EXERCISE: Filter the lines below, copying only those with the string "kind".
[DATASET EXTRACT start]
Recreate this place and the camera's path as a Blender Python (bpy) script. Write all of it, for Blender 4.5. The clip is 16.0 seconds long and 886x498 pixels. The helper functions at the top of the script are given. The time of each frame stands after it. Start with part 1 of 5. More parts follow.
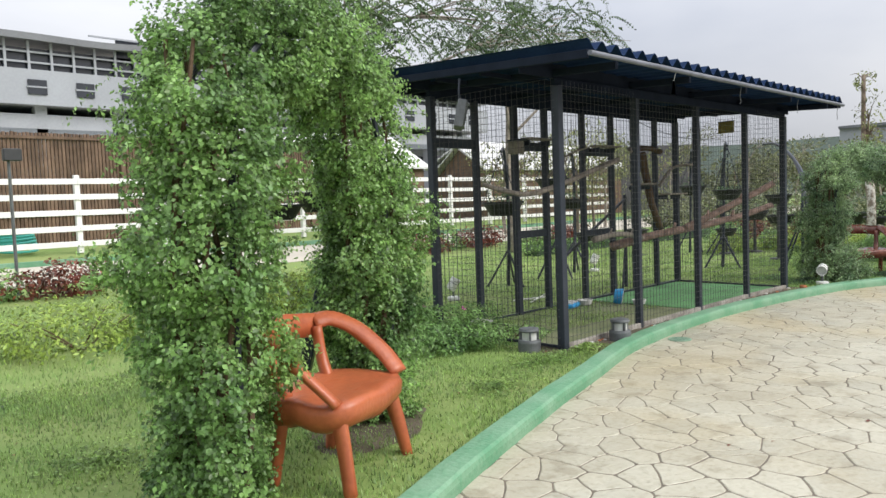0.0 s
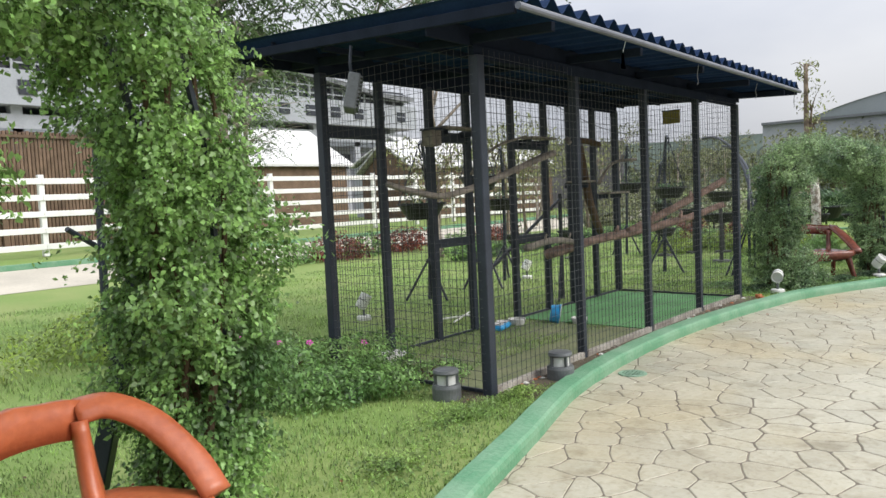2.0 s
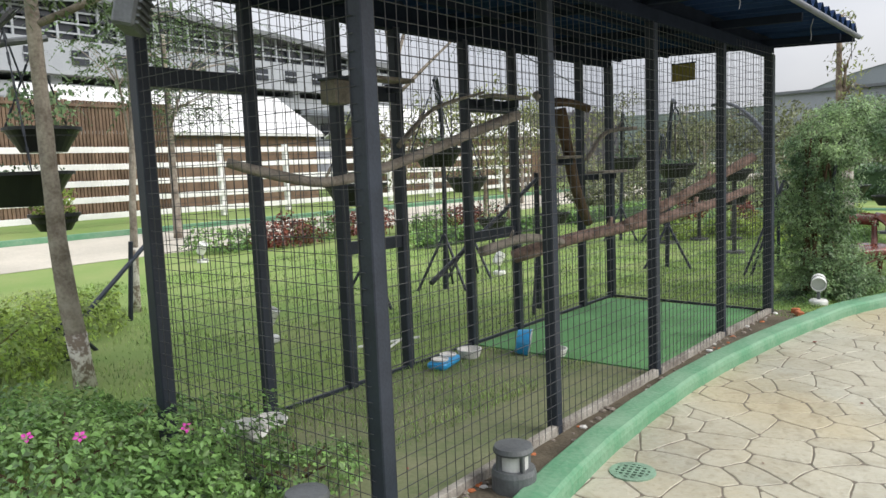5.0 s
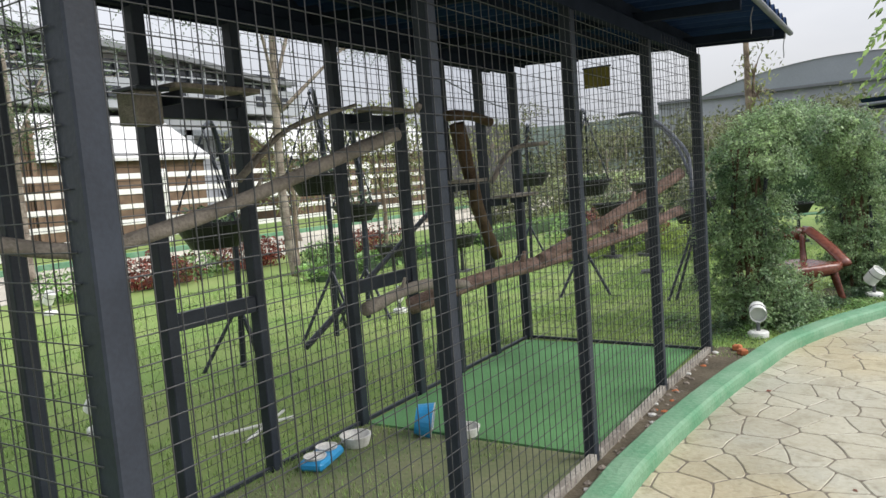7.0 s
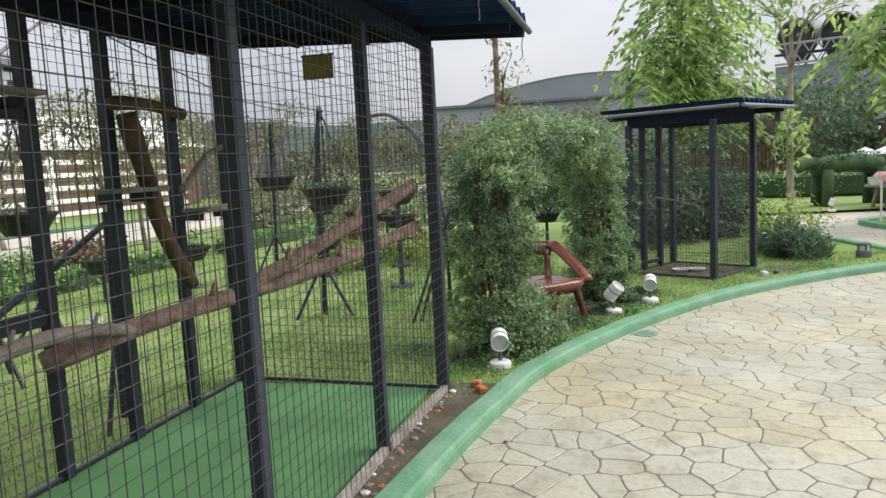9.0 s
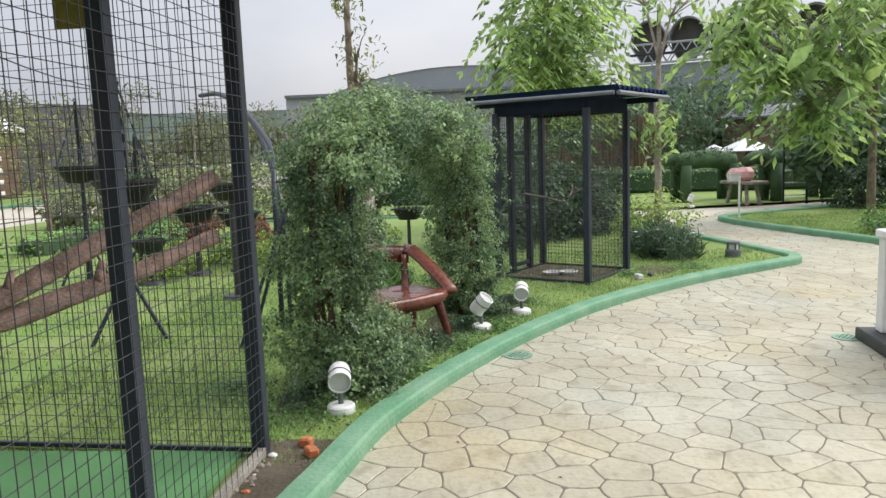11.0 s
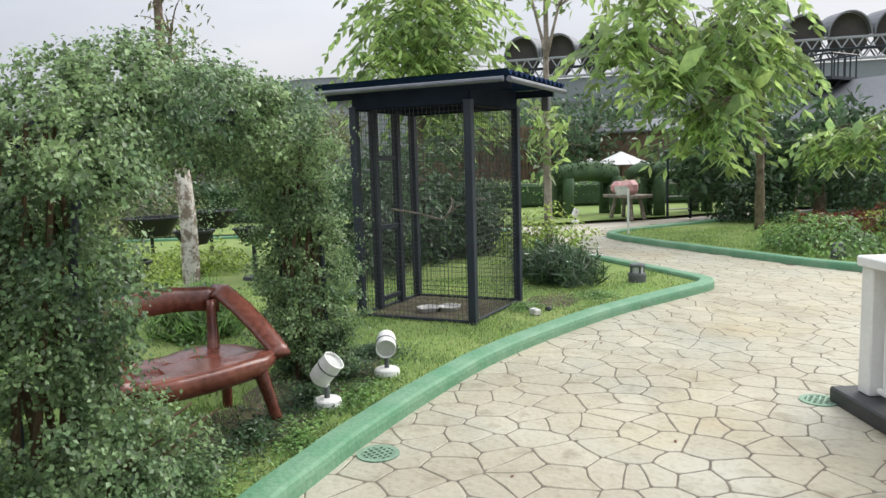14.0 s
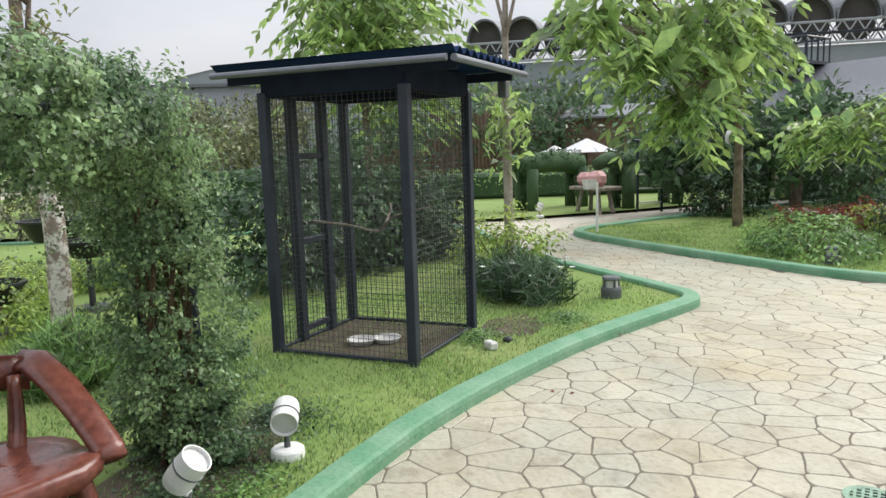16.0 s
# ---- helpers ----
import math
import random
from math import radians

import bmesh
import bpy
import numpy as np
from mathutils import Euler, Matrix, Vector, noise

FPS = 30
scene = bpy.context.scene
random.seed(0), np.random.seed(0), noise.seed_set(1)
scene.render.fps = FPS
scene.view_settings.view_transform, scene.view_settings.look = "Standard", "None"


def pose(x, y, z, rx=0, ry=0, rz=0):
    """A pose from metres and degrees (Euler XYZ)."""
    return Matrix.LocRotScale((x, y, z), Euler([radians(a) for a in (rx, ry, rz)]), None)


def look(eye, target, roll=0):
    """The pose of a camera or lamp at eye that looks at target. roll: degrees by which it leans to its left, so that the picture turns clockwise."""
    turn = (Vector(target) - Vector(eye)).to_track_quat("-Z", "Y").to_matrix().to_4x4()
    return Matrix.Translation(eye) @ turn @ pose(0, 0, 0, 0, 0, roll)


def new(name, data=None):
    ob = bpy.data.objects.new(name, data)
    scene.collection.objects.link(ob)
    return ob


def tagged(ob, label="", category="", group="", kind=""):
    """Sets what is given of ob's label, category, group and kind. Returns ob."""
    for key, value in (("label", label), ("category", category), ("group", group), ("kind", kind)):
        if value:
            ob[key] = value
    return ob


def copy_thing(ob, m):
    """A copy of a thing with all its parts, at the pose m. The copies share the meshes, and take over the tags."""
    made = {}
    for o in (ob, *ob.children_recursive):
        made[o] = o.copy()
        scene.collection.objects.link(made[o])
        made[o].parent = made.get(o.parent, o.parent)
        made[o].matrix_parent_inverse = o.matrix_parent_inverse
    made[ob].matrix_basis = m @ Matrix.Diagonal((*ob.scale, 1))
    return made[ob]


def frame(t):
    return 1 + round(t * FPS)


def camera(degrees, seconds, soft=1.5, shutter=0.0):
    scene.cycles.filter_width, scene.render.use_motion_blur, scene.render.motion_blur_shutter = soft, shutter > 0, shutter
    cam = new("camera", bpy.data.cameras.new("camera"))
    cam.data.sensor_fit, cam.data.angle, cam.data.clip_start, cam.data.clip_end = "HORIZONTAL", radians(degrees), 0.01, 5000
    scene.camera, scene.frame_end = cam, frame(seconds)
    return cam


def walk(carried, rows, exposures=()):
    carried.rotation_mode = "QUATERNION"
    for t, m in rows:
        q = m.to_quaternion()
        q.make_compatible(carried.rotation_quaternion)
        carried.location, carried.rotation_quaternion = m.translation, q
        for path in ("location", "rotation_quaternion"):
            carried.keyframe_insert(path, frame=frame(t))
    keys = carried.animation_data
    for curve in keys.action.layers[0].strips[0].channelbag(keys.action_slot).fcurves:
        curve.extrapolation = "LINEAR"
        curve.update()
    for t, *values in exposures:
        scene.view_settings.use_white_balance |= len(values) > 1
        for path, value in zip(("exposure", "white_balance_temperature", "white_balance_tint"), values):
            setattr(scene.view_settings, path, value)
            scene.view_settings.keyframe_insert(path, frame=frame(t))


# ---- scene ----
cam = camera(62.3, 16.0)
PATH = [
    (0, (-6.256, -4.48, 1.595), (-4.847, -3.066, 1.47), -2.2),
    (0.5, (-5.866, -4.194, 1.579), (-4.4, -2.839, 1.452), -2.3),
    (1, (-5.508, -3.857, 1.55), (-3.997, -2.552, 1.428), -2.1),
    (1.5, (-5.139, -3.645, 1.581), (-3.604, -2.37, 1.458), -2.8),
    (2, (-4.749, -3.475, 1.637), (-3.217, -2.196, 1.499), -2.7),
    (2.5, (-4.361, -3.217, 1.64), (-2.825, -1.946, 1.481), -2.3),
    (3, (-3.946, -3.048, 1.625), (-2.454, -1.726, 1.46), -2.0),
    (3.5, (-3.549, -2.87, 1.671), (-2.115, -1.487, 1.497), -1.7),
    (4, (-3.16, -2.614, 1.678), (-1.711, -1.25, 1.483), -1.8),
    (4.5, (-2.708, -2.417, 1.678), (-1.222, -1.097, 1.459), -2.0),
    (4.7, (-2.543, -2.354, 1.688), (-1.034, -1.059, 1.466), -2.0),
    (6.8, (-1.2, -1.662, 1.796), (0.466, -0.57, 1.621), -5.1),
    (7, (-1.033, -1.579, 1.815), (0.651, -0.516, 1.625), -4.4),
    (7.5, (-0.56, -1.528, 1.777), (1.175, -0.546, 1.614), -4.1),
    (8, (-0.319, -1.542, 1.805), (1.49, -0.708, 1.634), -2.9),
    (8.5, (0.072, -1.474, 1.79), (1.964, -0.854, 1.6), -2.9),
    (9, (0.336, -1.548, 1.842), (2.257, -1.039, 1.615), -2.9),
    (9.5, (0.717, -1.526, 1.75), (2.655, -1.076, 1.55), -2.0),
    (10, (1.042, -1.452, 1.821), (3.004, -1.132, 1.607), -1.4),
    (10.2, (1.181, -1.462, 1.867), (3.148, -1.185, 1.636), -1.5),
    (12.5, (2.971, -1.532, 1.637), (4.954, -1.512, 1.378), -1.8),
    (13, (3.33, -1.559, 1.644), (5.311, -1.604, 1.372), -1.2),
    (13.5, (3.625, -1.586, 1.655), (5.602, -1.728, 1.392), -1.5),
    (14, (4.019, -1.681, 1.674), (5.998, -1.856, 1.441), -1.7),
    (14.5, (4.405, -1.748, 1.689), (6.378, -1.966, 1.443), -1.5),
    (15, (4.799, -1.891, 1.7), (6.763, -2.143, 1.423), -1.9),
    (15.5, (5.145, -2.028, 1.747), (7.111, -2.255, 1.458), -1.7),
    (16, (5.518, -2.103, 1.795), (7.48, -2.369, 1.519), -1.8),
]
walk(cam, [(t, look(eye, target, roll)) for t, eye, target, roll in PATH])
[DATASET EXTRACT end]
EXERCISE RESULT:
def tagged(ob, label="", category="", group="", kind=""):
    """Sets what is given of ob's label, category, group and kind. Returns ob."""
    for key, value in (("label", label), ("category", category), ("group", group), ("kind", kind)):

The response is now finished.